Following up on this initial set of findings, Giacomin and her collaborators went on to investigate how the targets would be evaluated if participants were informed (or not) about either their self-esteem, narcissism or both.  When participants received no information about the actual narcissism or self-esteem of the target, they provided ratings similar to those in the first study (i.e. they overestimated the self-esteem of narcissists and gave them high marks on likability). However, when given information about the measured narcissism and self-esteem of the targets, viewers liked the highly narcissistic less favorably. Thus, when you’re made aware of someone’s narcissism, the zero acquaintance effect on likability disappears.

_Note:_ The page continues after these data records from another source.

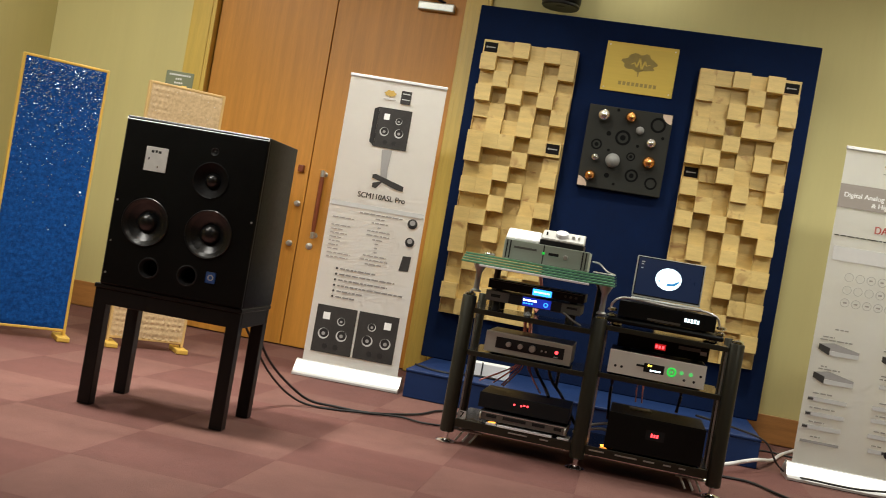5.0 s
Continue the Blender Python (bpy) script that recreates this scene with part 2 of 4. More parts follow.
def knotted(m, colour, share):
    """Adds scattered brown knots and resin streaks, different on each piece."""
    tree, bsdf = m.node_tree, m.node_tree.nodes["Principled BSDF"]
    make, link = tree.nodes.new, tree.links.new
    coords, info, shift, spots, cut, mix = make("ShaderNodeTexCoord"), make("ShaderNodeObjectInfo"), make("ShaderNodeVectorMath"), make("ShaderNodeTexNoise"), make("ShaderNodeMapRange"), make("ShaderNodeMix")
    shift.operation = "MULTIPLY_ADD"
    shift.inputs[1].default_value = (9, 9, 9)
    far = make("ShaderNodeVectorMath")
    far.operation = "SCALE"
    far.inputs[0].default_value = (61, 17, 43)
    link(info.outputs["Random"], far.inputs["Scale"])
    link(coords.outputs["Object"], shift.inputs[0])
    link(far.outputs[0], shift.inputs[2])
    link(shift.outputs[0], spots.inputs["Vector"])
    spots.inputs["Scale"].default_value, spots.inputs["Detail"].default_value, spots.inputs["Distortion"].default_value = 1.0, 3.0, 0.8
    cut.inputs["From Min"].default_value, cut.inputs["From Max"].default_value, cut.inputs["To Max"].default_value = 1 - share, 1 - share + 0.12, 0.75
    link(spots.outputs["Fac"], cut.inputs["Value"])
    mix.data_type = "RGBA"
    old = bsdf.inputs["Base Color"].links[0].from_socket
    link(cut.outputs[0], mix.inputs[0])
    link(old, mix.inputs[6])
    mix.inputs[7].default_value = (*colour, 1)
    link(mix.outputs[2], bsdf.inputs["Base Color"])


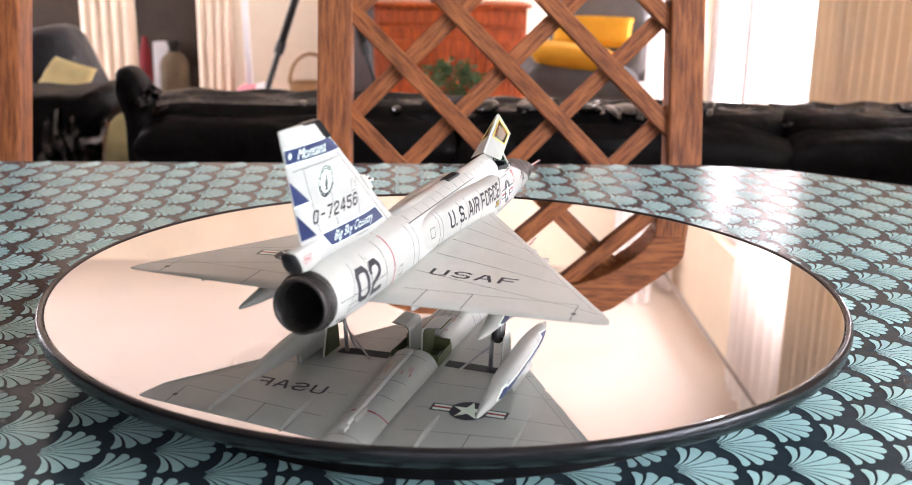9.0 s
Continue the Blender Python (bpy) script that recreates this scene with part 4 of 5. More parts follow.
    seal = decal("fin_seal", wedge_disc(7.5), fs(SX, SZ, 0.11), WHITE, fin, "round dark seal with white writing and a white centre")
    decal("seal_ring", wedge_disc(7.1), fs(SX, SZ, 0.17), NAVY, seal)
    decal("seal_centre", wedge_disc(4.9), fs(SX, SZ, 0.23), WHITE, seal)
    decal("seal_figure", [[(-1.0, -3.6), (1.0, -3.6), (0.9, 1.6), (-0.8, 1.6)], [(-1.7, -3.9), (1.7, -3.9), (1.7, -3.0), (-1.7, -3.0)], [(-0.7, 1.7), (0.7, 1.7), (0.6, 3.2), (-0.6, 3.2)], [(-1.6, 0.2), (-1.0, 1.2), (-1.0, -1.6), (-1.6, -2.0)], [(1.0, 1.2), (1.5, 0.4), (1.5, -2.4), (1.0, -1.6)], [(-3.0, 1.0), (-2.2, 1.8), (-2.4, 0.8)], [(2.2, -0.6), (3.0, 0.2), (2.7, -0.8)]], fs(SX, SZ, 0.29), LINE, seal)
    for k in range(7):
        a = radians(205 + k * 21.5)
        decal("seal_dot", [[(0.35 * math.cos(b) + 6.0 * math.cos(a), 0.35 * math.sin(b) + 6.0 * math.sin(a)) for b in (0, 1.05, 2.09, 3.14, 4.19, 5.24)]], fs(SX, SZ, 0.29), WHITE, seal)

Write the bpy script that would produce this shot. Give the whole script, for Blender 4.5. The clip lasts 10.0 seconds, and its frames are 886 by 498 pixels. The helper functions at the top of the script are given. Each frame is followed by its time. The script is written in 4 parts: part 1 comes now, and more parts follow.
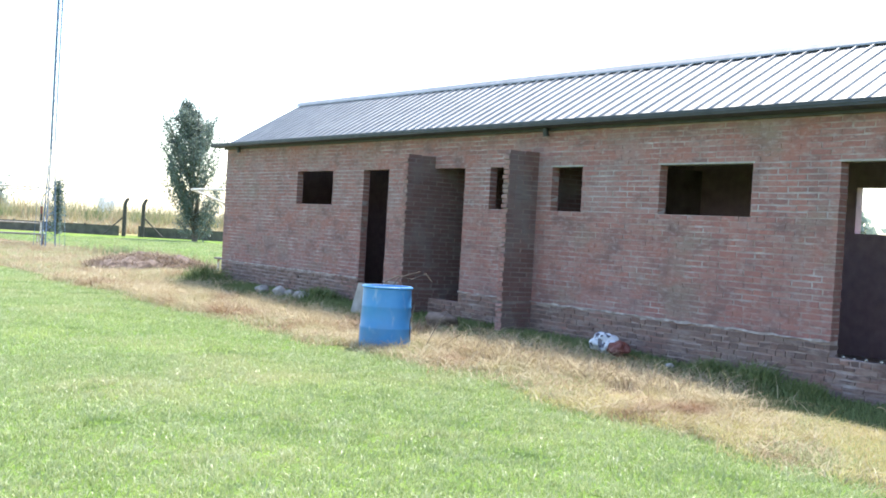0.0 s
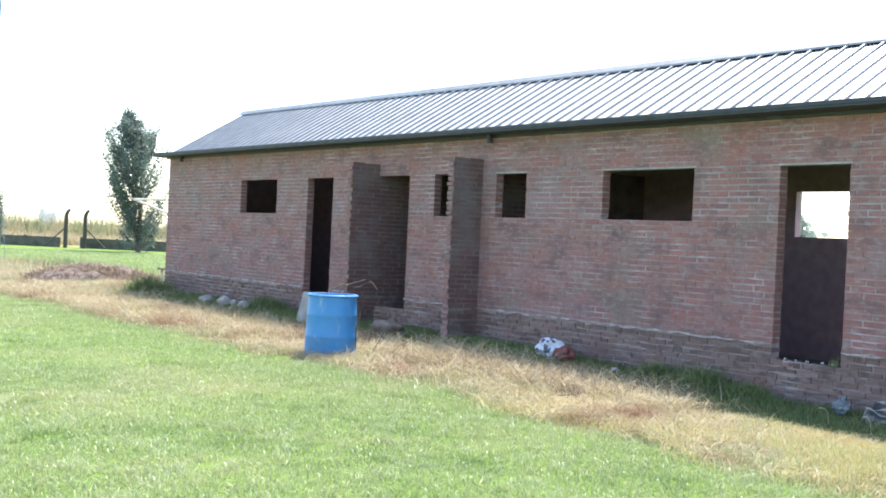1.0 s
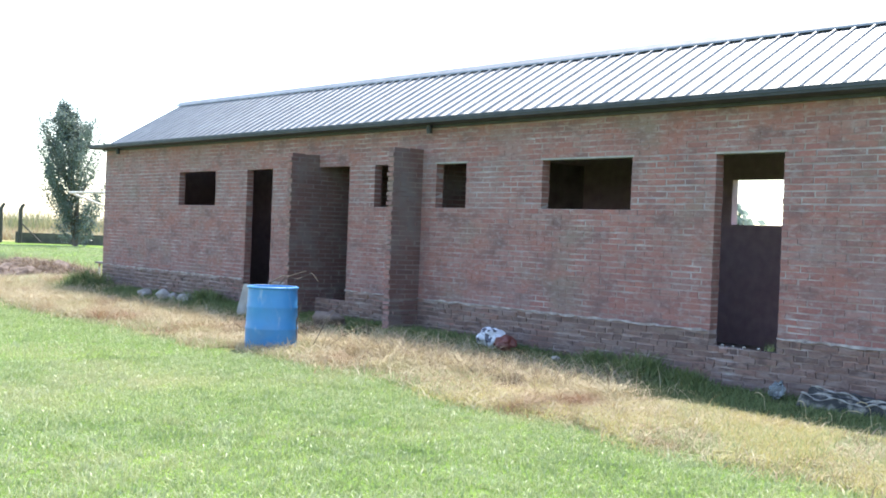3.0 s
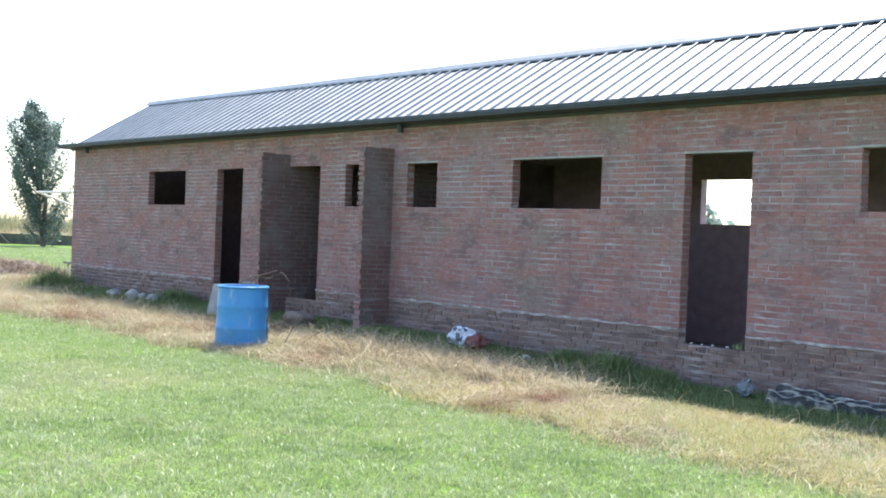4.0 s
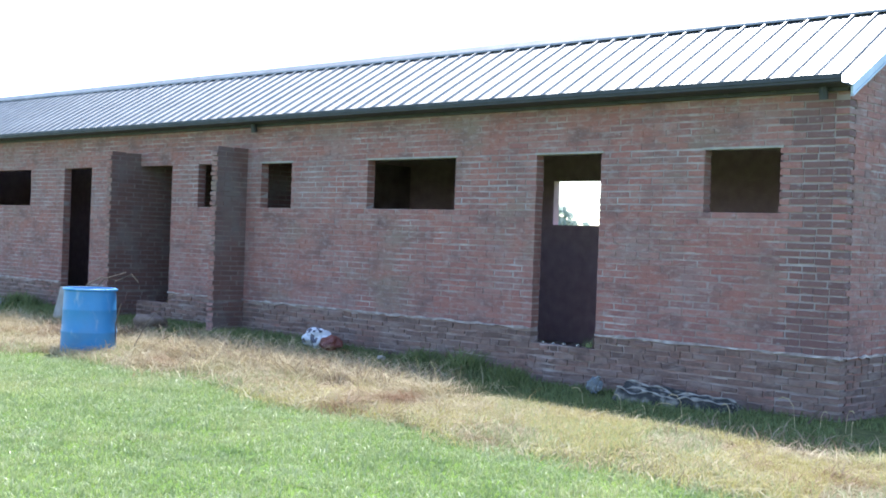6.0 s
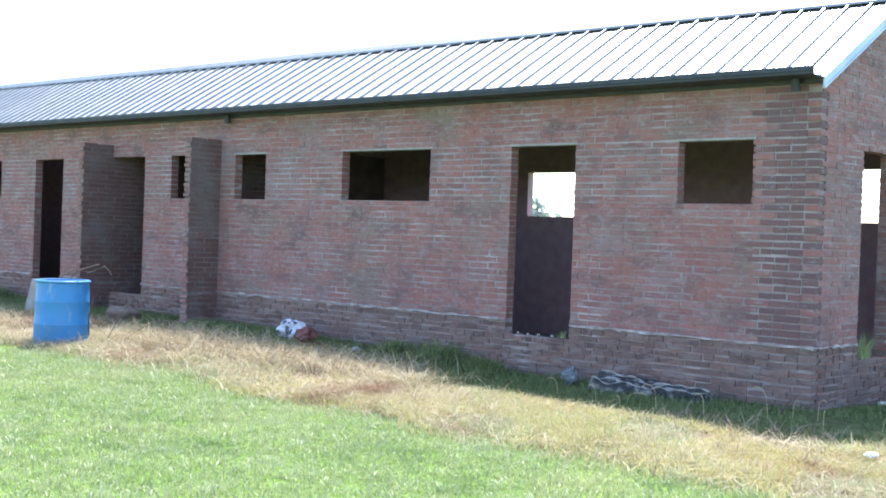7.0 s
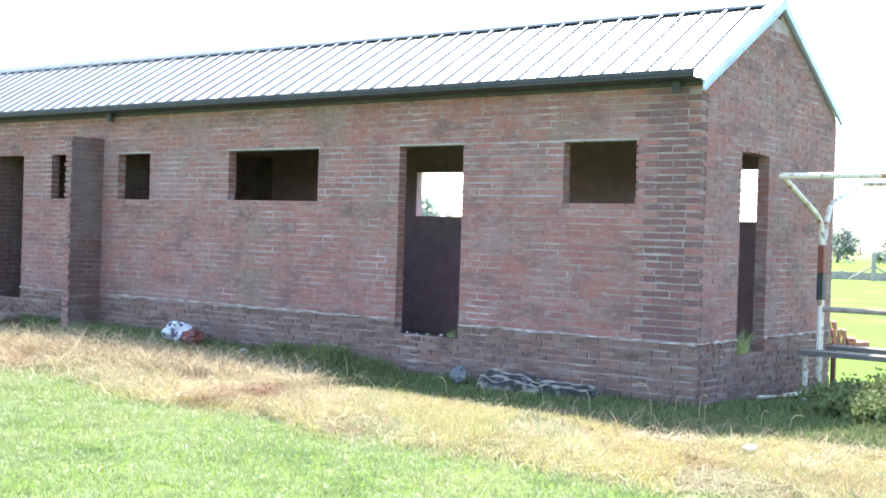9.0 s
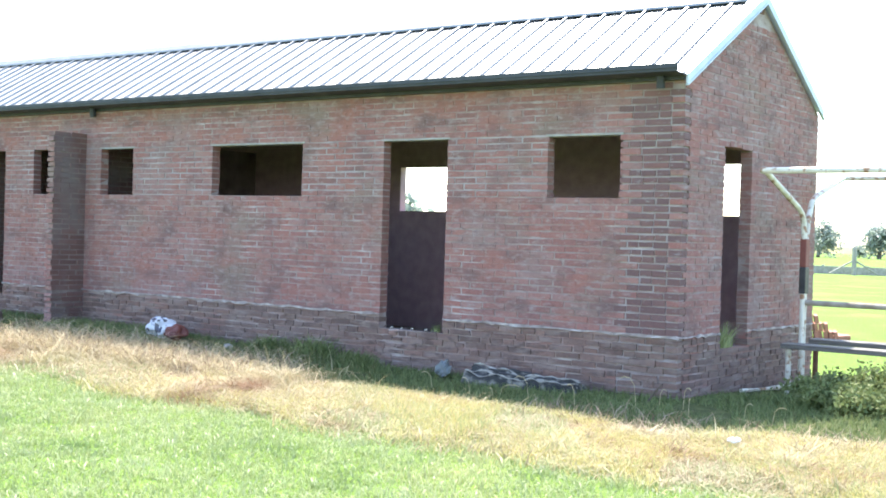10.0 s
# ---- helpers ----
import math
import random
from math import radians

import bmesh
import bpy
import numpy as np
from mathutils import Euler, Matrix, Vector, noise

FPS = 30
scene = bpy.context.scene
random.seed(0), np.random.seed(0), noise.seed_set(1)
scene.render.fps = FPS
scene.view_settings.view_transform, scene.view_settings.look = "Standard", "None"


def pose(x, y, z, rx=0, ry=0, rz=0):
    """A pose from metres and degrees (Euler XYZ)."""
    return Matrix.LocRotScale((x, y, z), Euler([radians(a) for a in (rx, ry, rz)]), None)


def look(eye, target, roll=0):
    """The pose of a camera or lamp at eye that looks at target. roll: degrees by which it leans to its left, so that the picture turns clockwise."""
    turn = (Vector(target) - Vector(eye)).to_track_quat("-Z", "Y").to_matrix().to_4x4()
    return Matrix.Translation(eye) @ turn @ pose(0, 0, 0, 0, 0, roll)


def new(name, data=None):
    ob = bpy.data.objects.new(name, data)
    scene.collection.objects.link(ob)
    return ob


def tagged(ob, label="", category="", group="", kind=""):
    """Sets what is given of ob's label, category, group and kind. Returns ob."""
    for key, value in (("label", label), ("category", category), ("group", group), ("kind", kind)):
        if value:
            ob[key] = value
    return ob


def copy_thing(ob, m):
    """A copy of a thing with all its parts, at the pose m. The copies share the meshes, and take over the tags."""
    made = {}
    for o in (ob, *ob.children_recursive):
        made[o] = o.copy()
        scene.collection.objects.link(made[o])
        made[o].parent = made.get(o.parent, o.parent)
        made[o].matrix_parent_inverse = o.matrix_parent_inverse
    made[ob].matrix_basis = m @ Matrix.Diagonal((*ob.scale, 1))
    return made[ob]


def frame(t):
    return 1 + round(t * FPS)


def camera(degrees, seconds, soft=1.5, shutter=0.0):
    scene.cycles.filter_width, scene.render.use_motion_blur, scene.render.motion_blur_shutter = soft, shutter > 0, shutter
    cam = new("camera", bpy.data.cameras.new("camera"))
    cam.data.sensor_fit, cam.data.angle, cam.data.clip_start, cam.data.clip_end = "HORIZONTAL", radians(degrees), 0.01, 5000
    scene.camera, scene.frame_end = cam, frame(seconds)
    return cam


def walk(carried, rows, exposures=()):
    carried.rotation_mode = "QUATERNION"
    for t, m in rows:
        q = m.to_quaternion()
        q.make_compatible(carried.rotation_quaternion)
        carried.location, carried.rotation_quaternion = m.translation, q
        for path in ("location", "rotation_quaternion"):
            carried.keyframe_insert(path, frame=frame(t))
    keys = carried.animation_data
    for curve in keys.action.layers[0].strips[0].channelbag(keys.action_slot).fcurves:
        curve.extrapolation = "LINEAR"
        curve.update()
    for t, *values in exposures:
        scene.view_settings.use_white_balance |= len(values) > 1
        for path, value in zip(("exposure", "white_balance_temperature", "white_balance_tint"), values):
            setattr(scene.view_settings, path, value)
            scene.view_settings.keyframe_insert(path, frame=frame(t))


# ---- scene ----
cam = camera(40.9, 10.0, soft=1.8)
PATH = [
    (0, (4.676, -10.515, 1.553), (3.007, -9.413, 1.521), 3.3),
    (0.5, (4.675, -10.495, 1.548), (3.029, -9.36, 1.518), 3.0),
    (1, (4.673, -10.489, 1.545), (3.055, -9.314, 1.531), 2.7),
    (1.5, (4.678, -10.507, 1.546), (3.062, -9.329, 1.534), 2.1),
    (2, (4.685, -10.509, 1.544), (3.079, -9.318, 1.53), 2.0),
    (2.5, (4.682, -10.477, 1.539), (3.099, -9.255, 1.517), 2.3),
    (3, (4.679, -10.467, 1.538), (3.12, -9.214, 1.513), 2.2),
    (4.5, (4.706, -10.483, 1.514), (3.204, -9.162, 1.492), 2.0),
    (5, (4.711, -10.451, 1.507), (3.254, -9.081, 1.487), 1.6),
    (5.5, (4.727, -10.408, 1.505), (3.32, -8.986, 1.499), 1.7),
    (6, (4.734, -10.397, 1.507), (3.366, -8.938, 1.497), 2.1),
    (7.5, (4.722, -10.45, 1.501), (3.415, -8.936, 1.476), 1.8),
    (8, (4.728, -10.437, 1.506), (3.469, -8.883, 1.482), 1.7),
    (8.5, (4.732, -10.423, 1.51), (3.518, -8.834, 1.485), 1.8),
    (9, (4.74, -10.415, 1.507), (3.549, -8.808, 1.49), 1.8),
    (9.5, (4.743, -10.426, 1.504), (3.56, -8.813, 1.479), 1.7),
    (10, (4.73, -10.442, 1.5), (3.563, -8.817, 1.476), 1.7),
]
walk(cam, [(t, look(eye, target, roll)) for t, eye, target, roll in PATH],
     exposures=[(0, 1.82, 6480, 10), (3.0, 1.79, 6400, 10), (4.5, 1.63, 6220, 10), (6.0, 1.68, 5940, 10), (8.0, 2.17, 6300, 10), (10.0, 2.25, 6540, 10)])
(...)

The third study in the series raised the stakes even higher, including a broader range of targets for their female participants to rate, and also adding Tinder-type profile statements (of men) to provide real-world generalizability.  When you make a decision about whether to swipe right or left (i.e. to accept or reject someone), the question is whether your decision is influenced by the apparent levels of narcissism and self-esteem represented by your potential match. The authors predicted that, consistent with their previous findings, participants would find narcissistic men to be more “date-worthy” if they also seemed to have high self-esteem. The simulated dating app results supported this prediction, suggesting further that people are willing to turn a blind eye to an individual’s potentially high narcissism if they also believe that person to have high self-esteem.

These findings suggest that when you’re ready to be lured into a relationship with a person whose snappy appearance conveys apparent self-assuredness, you might want to think twice before going further.  There’s something to be said for liking a person high in the social cachet of high self-esteem, but if high narcissism is involved, the price tag may, unfortunately, be high as well.

Another twist in the story the authors tell concerns the way that people high in narcissism manipulate the zero acquaintance effect. Realizing that high self-esteem is seen as a desirable trait, they may purposefully seek an image that projects this quality by being as attractive and fashionable as possible. However, the impact they have on others depends on what they believe will work. You, the perceiver, may wish to associate with someone high in narcissism/self-esteem because you think it will improve your own social standing.  These are people who seem to be at the nexus of their social networks, and so by virtue of your relationship with them, you move closer to that nexus as well.

To sum up, once you recognize that people high in narcissism feed off the image of self-confidence they create in your eyes, you can learn to be less drawn into their spell. The zero acquaintance effect can remain, just that, and you’ll be spared the turmoil that a longer-term relationship may ultimately entail.

References

Giacomin, M., & Jordan, C. H. (2018). Misperceiving grandiose narcissism as self‐esteem: Why narcissists are well liked at zero acquaintance. Journal of Personality.  doi:10.1111/jopy.12436.